Limitations You Should Know

• The calculator assumes equilibrium behavior and does not model kinetic delays in gas exchange.
• It does not replace a full carbonate system solver when salinity, temperature, and pressure vary significantly.
• It does not include complexation with metals or noncarbonate alkalinity contributions.
• It treats total inorganic carbon as the sum of only the major carbonate species.
• In real waters, activity corrections can matter, especially at higher ionic strength.

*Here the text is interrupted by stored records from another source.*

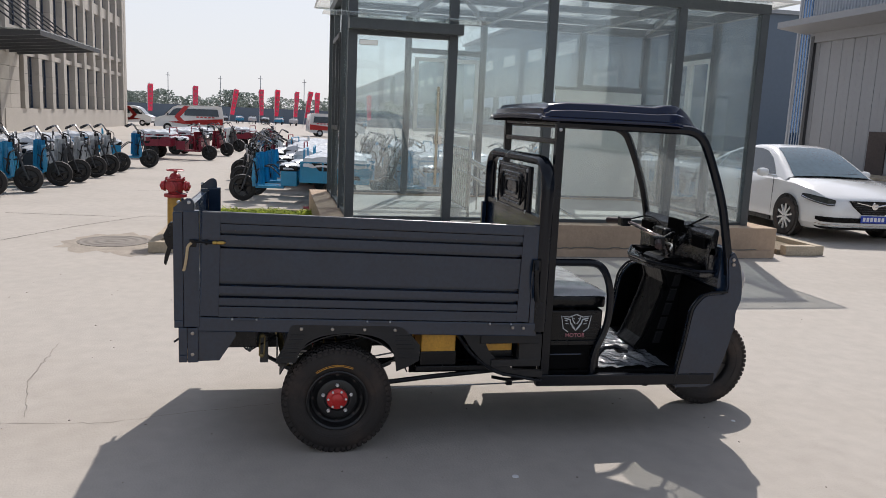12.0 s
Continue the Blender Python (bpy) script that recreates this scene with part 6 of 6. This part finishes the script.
def saloon(m):
    car = thing("saloon_car", "white four-door saloon car parked beside the stair house", "car", m)
    # nose along +x, centre on y = 0; x runs from -2.35 to 2.35
    def loft(name, sections, material, label="", parent=None):
        bm = bmesh.new()
        rows = []
        for x, hw, z0, z1, rnd_ in sections:
            pts = [(-hw * 0.90, z0), (-hw, z0 + 0.10), (-hw, z0 + (z1 - z0) * 0.6), (-hw * (1 - rnd_ * 0.4), z1 - (z1 - z0) * 0.08), (-hw * (1 - rnd_), z1), (0, z1 + 0.012)]
            pts = pts + [(-a, b) for a, b in reversed(pts[:-1])]
            rows.append([bm.verts.new((x, y, z)) for y, z in pts])
        for a, b in zip(rows, rows[1:]):
            for i in range(len(a) - 1):
                bm.faces.new((a[i], a[i + 1], b[i + 1], b[i]))
            bm.faces.new((a[-1], a[0], b[0], b[-1]))
        bm.faces.new(rows[0][::-1]), bm.faces.new(rows[-1])
        bmesh.ops.recalc_face_normals(bm, faces=bm.faces[:])
        return part(name, bm, material, parent or car, label, True)
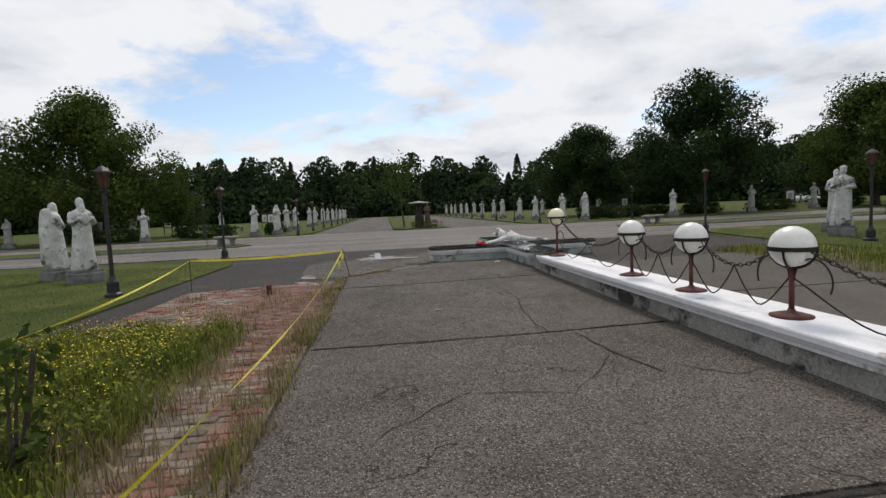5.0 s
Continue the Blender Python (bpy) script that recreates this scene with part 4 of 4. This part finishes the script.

Best Practices for Better Results

1. Measure pH with fresh calibration standards and proper temperature compensation when possible.
2. Use the unit conversion carefully. For example, mg/L as CaCO3 is not the same as mg/L as C.
3. Select a constant set that matches your water matrix as closely as possible.
4. Report both percentages and concentrations so others can interpret the chemistry clearly.
5. For marine or research grade work, document the chosen pH scale and equilibrium constants.

Authoritative Resources

For deeper reference material, consult the following high quality sources: U.S. EPA water quality resources, USGS pH and water overview, and NOAA ocean acidification background.

Bottom Line

A carbonate species calculator from pH is one of the fastest ways to turn routine field or laboratory measurements into chemically meaningful insight. If pH is low, expect more H2CO3* and dissolved CO2. If pH is moderate, expect bicarbonate to dominate. If pH is high, carbonate becomes increasingly important. Add total inorganic carbon and you can move from percentages to actual concentrations. That makes the calculation useful not only for teaching and interpretation, but also for treatment design, troubleshooting, and environmental decision making.

Use the calculator above as a fast, practical tool. For many applications it provides exactly the level of detail needed to understand buffering, scaling, acidification response, and inorganic carbon partitioning in water systems.